El caso es que en España -según datos del Instituto Nacional de Estadística del último censo- hay hoy 2,5 millones de jóvenes de entre 25 y 34 años -el 37,7% de los jóvenes de esa edad- que siguen viviendo con sus padres. De ellos, 1,8 millones trabajan. Parecen demasiados irresponsables para achacarles a ellos -y de paso a sus padres, que no se la enseñaron- la responsabilidad de no querer emanciparse y ser adultos. Todo lo contrario: esos millones de jóvenes lo que muestran es que el dulce hogar, con todos sus inconvenientes, problemas de convivencia y concesiones mutuas, es el último clavo ardiente al que agarrarse antes de lanzarse a la vorágine.
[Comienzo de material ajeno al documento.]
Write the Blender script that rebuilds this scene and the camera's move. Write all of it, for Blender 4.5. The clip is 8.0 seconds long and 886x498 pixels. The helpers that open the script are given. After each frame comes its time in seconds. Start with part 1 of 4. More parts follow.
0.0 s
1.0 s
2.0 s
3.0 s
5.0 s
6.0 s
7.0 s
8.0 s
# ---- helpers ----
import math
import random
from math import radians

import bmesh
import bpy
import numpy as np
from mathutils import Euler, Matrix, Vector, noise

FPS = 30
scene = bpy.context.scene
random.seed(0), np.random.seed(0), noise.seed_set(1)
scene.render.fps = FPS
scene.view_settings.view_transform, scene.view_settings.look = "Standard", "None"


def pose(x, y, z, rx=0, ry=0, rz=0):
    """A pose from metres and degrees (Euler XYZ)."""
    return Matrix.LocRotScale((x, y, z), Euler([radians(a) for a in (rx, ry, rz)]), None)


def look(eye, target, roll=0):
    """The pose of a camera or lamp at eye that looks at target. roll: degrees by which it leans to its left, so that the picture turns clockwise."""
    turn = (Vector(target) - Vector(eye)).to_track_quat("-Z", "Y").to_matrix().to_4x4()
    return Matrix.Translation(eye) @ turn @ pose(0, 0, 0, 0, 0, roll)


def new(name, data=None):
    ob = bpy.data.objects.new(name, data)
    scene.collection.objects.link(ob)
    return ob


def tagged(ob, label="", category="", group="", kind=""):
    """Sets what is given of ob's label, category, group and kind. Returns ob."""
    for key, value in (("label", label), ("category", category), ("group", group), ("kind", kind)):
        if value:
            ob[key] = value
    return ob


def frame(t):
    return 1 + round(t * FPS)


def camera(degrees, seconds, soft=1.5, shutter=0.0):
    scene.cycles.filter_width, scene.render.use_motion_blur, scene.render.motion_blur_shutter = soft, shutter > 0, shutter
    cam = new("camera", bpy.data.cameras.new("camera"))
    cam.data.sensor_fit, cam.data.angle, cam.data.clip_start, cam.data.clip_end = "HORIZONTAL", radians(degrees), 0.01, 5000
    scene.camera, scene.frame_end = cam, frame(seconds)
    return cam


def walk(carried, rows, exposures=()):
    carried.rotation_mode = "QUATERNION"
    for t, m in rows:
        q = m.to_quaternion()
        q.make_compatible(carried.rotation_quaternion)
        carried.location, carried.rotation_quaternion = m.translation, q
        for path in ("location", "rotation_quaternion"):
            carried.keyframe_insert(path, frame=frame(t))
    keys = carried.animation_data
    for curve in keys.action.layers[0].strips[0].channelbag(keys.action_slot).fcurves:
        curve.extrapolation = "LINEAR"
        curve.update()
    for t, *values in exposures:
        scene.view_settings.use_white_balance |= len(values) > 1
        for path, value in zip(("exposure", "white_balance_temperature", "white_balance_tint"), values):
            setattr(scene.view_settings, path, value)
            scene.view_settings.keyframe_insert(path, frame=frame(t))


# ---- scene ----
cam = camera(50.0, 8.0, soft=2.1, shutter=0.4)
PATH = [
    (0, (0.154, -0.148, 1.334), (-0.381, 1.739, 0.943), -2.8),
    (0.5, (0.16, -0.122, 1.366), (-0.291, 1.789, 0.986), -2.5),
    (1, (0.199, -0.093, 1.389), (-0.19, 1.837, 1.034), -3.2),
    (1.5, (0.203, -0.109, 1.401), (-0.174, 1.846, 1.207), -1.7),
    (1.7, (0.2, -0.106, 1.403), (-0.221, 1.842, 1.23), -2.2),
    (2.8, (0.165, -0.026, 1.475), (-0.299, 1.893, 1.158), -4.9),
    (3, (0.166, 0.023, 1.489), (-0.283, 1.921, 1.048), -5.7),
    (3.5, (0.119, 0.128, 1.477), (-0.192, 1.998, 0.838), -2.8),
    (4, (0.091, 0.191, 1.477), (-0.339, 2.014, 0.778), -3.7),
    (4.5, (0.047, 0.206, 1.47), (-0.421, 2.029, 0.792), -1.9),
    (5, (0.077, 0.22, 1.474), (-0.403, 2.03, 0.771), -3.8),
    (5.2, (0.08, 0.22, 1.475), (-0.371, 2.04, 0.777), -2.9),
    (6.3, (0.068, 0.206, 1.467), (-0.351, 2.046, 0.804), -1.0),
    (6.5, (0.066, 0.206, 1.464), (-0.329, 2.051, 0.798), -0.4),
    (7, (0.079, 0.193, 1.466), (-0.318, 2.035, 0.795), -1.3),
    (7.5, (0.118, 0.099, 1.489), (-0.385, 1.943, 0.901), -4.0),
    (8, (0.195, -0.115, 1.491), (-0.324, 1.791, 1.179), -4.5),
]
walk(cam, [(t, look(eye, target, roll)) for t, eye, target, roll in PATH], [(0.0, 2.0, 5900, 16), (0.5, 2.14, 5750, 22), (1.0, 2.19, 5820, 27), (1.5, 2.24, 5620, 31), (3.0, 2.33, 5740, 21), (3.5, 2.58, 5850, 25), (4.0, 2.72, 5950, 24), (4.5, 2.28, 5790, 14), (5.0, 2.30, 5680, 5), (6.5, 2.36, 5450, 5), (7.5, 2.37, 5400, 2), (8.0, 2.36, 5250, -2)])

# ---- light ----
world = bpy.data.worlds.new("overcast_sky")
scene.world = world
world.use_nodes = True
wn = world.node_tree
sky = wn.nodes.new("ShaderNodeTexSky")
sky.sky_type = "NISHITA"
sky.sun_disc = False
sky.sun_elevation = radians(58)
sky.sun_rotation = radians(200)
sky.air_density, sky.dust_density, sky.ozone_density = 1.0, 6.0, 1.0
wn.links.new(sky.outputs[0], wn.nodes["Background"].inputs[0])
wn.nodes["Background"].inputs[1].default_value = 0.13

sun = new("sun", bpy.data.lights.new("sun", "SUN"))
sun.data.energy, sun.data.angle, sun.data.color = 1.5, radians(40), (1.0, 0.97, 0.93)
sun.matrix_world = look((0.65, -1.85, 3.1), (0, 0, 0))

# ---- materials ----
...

Papá y mamá pueden, tal vez en un exceso de ingenuidad o de compasión, haber convertido el hogar en un estupendo hotel -comida, ropa lavada, cama- con servicios asistenciales incluidos -ayuda variopinta, ánimos, televisión como matapenas- a precio reventado o inexistente. No creo que eso baste para que tanto joven con ganas de vivir se agarre a las faldas paterno-maternas. Llega un momento en la vida en que incluso los niños más mimados -¿quién duda de que los que hoy tienen entre 25 y 34 años lo han sido en muy buena medida?- quieren y necesitan volar por sí mismos. Si no lo hacen es por otras razones.

Papá y mamá, con paciencia y buena fe, palian -soportan- lo que esos chicos y chicas no encuentran fuera de casa: simplemente condiciones mínimas de vida como trabajo, vivienda, estabilidad por cuenta propia. ¿Por qué, por ejemplo, permanecen en casa 1,8 millones de esos jóvenes que, según las estadísticas, tienen trabajo? ¿Qué clase de trabajos ejercen esos muchachos: temporales, a horas, suplencias, chapuzas de ir tirando? Papá y mamá, éste es el caso, son una póliza de seguro o una Seguridad Social de estar por casa: sin ellos no hay despegue para la mayoría de jóvenes. No es raro, pues, que las chicas no tengan su primer hijo hasta bien entrados los 30 años: es el caso del ¡48%! de las españolas madres primerizas, según un estudio reciente del Consejo Superior de Investigaciones Científicas. Son cambios muy profundos, decisivos, en el ritmo de la vida. ¿Sus consecuencias? No hace falta mucha imaginación: están a la vista.